-- RECORDS FOR THE EXERCISE start --
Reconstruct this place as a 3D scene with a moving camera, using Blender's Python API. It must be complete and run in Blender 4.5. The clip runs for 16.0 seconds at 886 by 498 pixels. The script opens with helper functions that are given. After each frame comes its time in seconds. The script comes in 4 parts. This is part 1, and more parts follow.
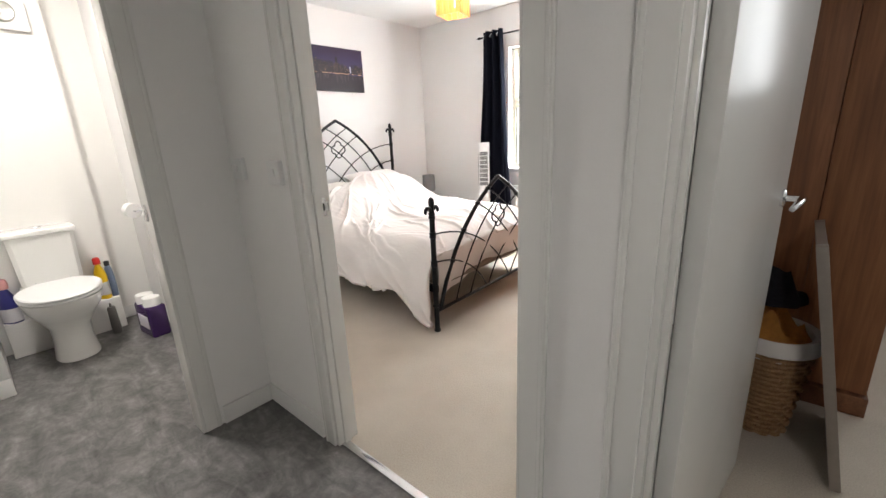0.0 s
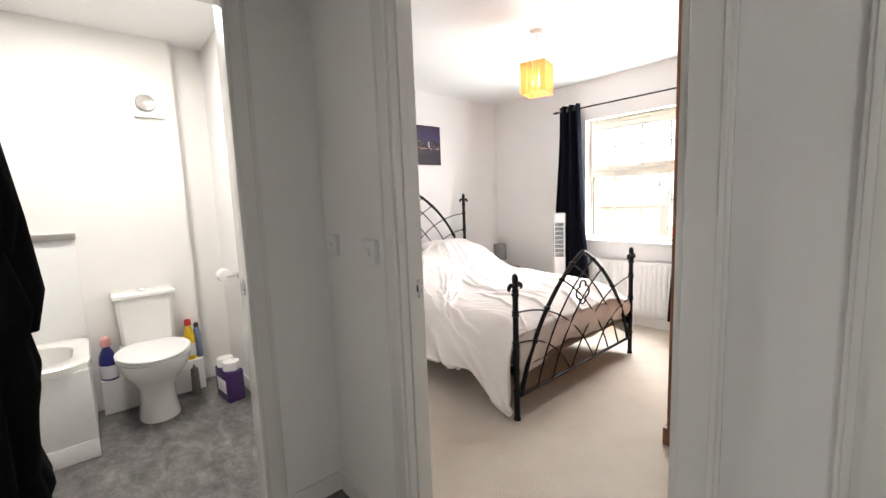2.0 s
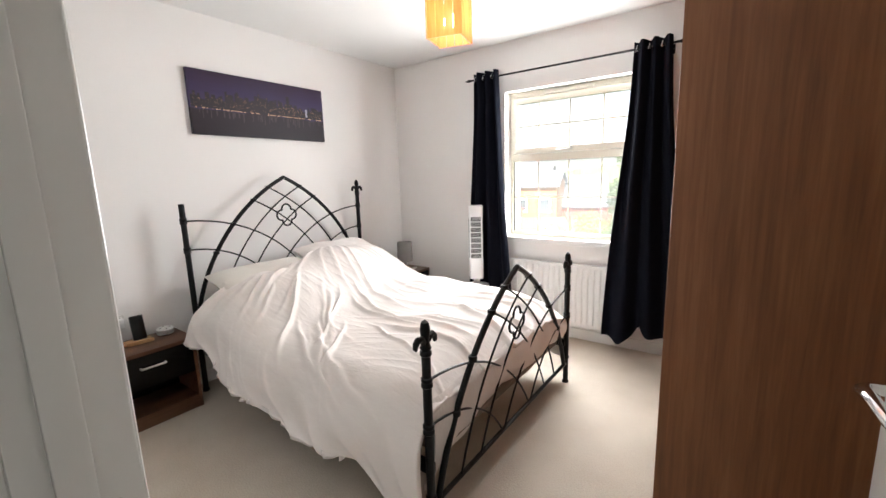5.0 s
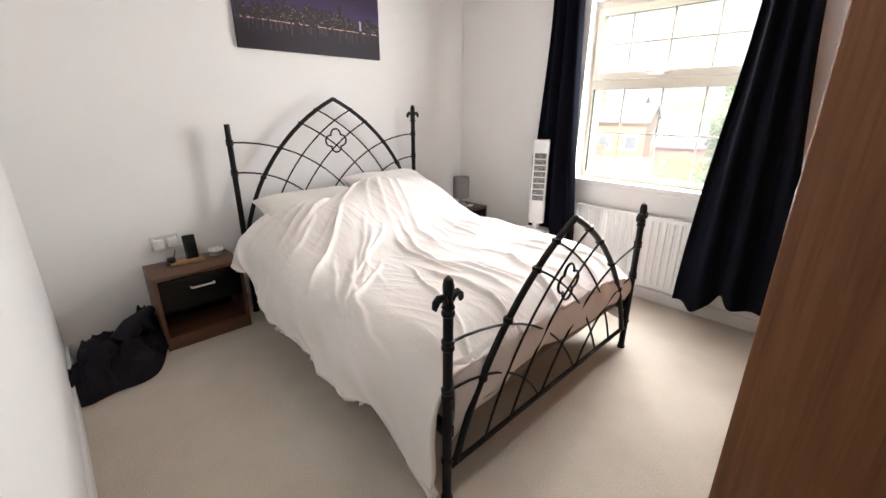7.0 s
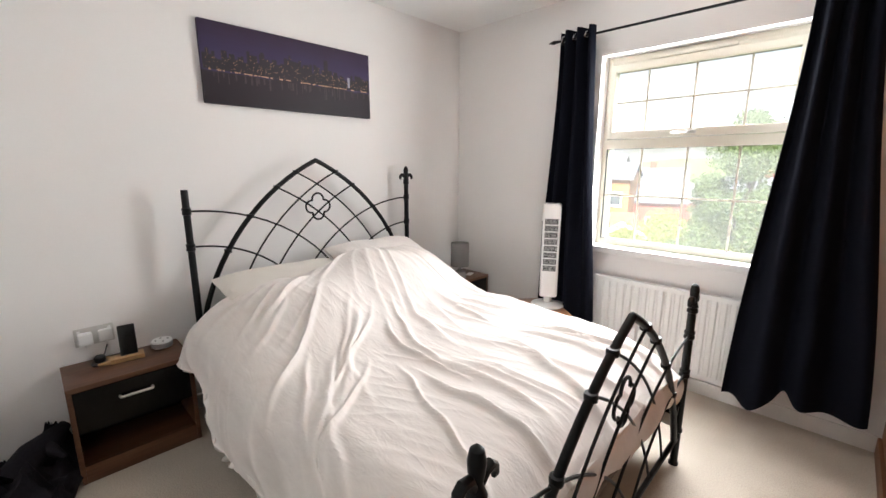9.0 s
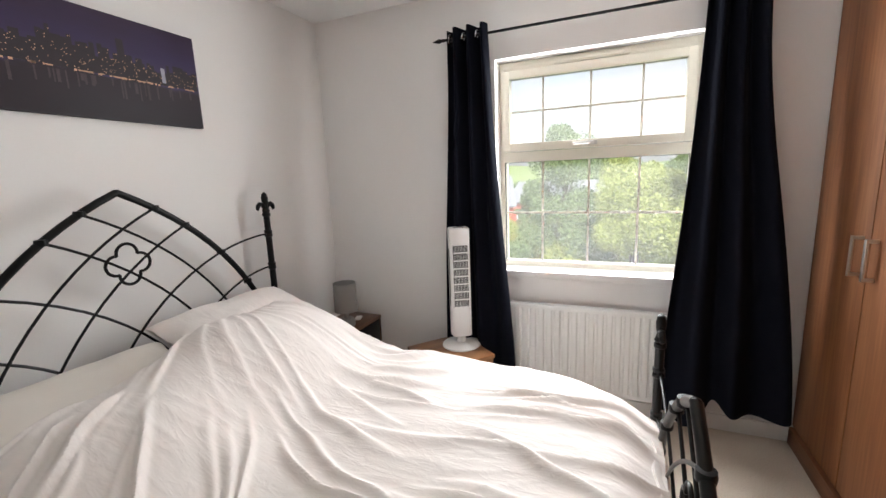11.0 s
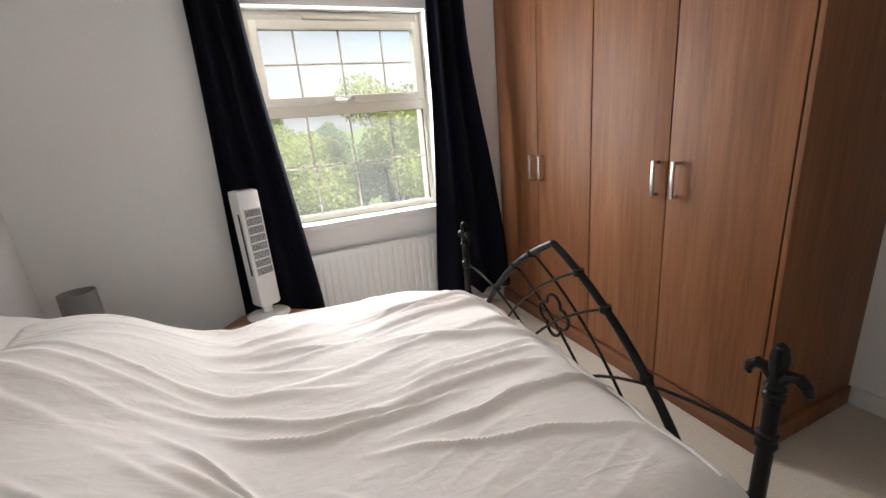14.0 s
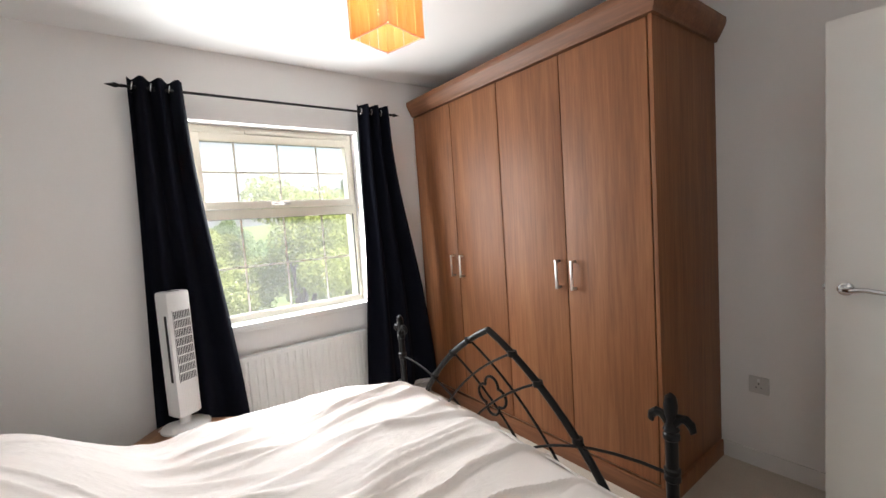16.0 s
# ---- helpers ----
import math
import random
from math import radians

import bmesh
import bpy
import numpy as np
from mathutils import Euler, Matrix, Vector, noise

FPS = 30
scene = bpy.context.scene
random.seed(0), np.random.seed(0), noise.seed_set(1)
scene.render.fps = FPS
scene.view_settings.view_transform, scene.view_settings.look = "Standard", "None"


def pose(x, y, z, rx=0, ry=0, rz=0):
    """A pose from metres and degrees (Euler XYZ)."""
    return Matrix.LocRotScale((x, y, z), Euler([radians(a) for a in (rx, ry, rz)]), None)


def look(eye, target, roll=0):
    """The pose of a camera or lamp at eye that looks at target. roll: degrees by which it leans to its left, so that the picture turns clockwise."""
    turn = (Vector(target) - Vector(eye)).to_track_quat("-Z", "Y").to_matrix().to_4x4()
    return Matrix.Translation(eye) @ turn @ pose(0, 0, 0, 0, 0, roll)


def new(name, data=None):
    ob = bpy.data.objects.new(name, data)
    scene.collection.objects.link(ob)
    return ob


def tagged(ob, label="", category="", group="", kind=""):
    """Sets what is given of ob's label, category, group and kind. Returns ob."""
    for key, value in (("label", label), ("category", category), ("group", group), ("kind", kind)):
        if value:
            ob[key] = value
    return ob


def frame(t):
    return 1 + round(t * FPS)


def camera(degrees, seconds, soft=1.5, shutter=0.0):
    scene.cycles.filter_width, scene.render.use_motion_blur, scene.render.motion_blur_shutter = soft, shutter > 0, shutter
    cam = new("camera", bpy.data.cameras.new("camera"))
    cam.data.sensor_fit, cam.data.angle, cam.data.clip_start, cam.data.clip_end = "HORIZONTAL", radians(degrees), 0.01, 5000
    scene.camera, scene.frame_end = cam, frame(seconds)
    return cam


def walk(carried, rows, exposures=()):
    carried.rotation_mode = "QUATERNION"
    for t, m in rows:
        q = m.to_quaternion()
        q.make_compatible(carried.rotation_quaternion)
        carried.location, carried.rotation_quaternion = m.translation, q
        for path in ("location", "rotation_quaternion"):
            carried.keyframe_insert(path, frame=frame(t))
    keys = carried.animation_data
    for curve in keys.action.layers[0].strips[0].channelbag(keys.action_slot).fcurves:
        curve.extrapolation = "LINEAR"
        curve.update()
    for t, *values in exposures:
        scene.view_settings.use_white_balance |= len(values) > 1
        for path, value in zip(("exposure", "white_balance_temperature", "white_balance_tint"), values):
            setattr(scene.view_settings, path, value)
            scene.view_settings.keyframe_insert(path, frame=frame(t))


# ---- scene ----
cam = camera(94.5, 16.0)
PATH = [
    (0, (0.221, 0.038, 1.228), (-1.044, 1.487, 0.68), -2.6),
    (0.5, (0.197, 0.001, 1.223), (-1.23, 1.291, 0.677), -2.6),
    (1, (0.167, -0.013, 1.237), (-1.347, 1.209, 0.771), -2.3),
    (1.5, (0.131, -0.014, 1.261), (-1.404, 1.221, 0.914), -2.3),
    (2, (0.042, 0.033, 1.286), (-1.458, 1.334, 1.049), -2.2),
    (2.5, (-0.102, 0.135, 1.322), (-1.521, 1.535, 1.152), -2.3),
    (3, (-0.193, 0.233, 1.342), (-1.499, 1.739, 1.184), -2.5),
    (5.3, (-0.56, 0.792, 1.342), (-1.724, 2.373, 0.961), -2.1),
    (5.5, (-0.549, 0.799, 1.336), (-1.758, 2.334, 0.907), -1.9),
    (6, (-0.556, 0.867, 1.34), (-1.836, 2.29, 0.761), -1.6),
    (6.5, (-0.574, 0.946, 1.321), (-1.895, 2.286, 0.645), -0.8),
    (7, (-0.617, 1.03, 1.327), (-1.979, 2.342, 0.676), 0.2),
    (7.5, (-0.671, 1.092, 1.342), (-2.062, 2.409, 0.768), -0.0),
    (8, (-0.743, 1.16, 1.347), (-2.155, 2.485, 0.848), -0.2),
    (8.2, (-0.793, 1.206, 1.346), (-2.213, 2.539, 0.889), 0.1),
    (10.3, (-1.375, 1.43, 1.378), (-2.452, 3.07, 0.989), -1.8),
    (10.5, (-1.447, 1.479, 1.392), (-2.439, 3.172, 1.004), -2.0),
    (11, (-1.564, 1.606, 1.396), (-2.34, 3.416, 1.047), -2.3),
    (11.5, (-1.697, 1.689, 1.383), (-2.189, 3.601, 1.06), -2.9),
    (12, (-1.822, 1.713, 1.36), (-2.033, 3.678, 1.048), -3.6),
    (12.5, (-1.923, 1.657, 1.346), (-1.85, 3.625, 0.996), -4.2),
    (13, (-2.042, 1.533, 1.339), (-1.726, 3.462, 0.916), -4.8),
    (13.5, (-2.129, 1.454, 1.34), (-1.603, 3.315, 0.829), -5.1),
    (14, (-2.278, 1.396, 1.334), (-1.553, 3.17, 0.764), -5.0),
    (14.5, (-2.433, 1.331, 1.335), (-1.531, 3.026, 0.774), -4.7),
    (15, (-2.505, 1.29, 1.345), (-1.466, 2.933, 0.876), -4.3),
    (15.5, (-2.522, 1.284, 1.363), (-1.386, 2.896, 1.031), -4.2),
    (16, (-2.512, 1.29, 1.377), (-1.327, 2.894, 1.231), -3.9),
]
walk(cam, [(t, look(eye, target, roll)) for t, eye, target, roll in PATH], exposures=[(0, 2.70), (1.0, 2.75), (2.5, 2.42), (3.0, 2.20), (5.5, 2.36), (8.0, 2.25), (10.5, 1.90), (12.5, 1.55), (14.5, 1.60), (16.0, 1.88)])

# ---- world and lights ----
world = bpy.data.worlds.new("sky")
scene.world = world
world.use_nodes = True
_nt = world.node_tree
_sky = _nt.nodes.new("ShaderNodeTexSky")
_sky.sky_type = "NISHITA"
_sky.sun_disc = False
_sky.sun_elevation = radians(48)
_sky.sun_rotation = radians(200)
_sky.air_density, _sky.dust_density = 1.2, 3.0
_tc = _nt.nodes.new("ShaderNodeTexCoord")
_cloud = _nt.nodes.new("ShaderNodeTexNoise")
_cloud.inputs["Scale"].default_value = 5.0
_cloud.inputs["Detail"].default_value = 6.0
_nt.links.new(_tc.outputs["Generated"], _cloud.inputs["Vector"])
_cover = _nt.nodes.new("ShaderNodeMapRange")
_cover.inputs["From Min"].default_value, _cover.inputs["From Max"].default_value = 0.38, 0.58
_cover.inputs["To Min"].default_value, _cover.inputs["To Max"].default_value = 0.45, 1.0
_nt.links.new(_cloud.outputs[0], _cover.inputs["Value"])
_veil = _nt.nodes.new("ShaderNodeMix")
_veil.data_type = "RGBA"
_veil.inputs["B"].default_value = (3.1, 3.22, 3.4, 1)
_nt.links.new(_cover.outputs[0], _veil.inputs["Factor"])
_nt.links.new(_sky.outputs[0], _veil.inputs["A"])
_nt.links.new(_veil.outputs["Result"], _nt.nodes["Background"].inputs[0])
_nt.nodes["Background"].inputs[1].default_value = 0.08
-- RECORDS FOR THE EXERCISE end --
-- RECORDS FOR THE EXERCISE start --
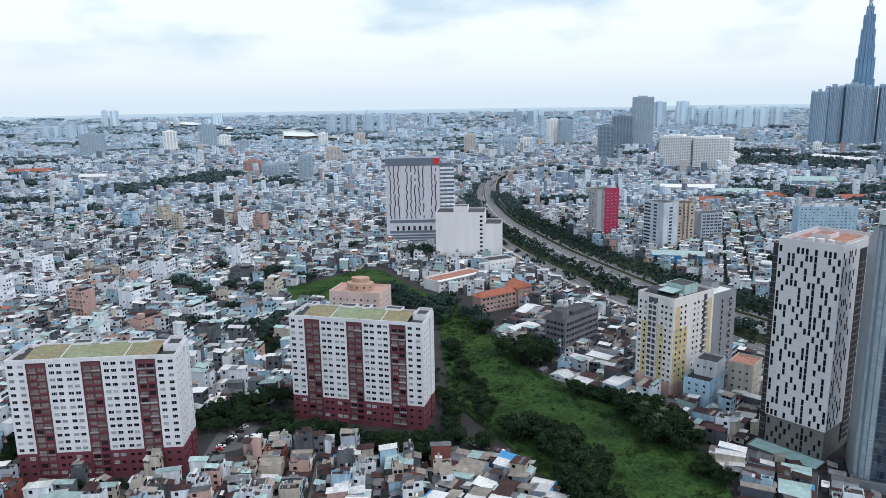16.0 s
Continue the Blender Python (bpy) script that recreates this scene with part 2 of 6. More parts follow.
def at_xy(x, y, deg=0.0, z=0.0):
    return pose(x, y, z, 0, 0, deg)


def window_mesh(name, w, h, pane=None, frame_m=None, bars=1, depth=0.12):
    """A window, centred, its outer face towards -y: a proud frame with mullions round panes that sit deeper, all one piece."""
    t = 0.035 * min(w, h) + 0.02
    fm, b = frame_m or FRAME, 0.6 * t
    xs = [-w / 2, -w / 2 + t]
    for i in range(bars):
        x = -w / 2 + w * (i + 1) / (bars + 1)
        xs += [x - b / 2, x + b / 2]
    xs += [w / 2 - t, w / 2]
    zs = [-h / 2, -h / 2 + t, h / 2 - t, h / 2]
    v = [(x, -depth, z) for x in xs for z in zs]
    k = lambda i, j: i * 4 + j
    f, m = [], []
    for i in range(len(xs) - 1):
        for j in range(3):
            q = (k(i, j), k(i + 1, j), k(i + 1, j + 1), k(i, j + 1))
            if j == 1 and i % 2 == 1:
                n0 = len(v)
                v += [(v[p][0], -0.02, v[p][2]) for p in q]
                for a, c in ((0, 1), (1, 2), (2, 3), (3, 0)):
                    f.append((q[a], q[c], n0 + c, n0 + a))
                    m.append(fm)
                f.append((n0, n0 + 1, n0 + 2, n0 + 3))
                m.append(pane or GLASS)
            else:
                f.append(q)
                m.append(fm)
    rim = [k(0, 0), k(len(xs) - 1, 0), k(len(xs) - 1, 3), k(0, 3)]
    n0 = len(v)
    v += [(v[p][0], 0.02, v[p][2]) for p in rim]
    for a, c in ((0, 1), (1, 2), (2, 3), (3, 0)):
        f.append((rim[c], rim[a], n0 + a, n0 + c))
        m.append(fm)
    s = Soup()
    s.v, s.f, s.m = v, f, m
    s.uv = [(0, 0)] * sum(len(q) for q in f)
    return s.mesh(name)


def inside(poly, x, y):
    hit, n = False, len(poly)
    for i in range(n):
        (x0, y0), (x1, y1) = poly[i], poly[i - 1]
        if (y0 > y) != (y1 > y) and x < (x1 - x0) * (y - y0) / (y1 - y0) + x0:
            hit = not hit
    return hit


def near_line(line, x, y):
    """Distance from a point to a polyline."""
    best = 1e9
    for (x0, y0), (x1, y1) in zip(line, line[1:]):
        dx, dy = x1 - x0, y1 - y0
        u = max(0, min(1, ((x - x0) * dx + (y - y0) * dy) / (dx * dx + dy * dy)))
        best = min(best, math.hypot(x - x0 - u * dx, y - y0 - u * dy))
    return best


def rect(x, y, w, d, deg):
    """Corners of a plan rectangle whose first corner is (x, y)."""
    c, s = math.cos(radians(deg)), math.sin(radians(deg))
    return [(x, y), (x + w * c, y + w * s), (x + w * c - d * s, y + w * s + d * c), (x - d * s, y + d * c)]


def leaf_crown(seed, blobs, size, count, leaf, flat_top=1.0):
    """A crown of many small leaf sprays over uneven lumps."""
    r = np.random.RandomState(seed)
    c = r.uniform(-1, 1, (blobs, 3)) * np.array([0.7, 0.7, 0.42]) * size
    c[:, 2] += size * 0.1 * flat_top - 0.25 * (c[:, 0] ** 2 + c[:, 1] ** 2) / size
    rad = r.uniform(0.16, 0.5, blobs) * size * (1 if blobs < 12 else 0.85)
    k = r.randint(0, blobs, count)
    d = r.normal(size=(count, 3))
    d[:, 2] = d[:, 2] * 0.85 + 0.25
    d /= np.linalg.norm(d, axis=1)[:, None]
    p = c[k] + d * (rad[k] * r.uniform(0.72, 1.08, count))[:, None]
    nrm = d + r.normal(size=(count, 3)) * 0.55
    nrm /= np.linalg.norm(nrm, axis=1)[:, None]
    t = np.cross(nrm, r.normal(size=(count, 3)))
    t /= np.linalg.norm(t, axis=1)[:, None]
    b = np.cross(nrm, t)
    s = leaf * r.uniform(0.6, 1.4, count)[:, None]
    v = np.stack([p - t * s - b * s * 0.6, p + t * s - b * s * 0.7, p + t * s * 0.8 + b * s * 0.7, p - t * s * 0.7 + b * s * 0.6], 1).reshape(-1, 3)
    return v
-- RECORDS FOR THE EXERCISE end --
## TASK
Begin at the line that has "shutter > 0, shutter" in the entries above; stop after the line that has "carried.keyframe_insert(path, frame=frame(t))". Transcribe exactly those lines and no others.

## EXERCISE RESPONSE
    scene.cycles.filter_width, scene.render.use_motion_blur, scene.render.motion_blur_shutter = soft, shutter > 0, shutter
    cam = new("camera", bpy.data.cameras.new("camera"))
    cam.data.sensor_fit, cam.data.angle, cam.data.clip_start, cam.data.clip_end = "HORIZONTAL", radians(degrees), 0.01, 5000
    scene.camera, scene.frame_end = cam, frame(seconds)
    return cam


def walk(carried, rows, exposures=()):
    carried.rotation_mode = "QUATERNION"
    for t, m in rows:
        q = m.to_quaternion()
        q.make_compatible(carried.rotation_quaternion)
        carried.location, carried.rotation_quaternion = m.translation, q
        for path in ("location", "rotation_quaternion"):
            carried.keyframe_insert(path, frame=frame(t))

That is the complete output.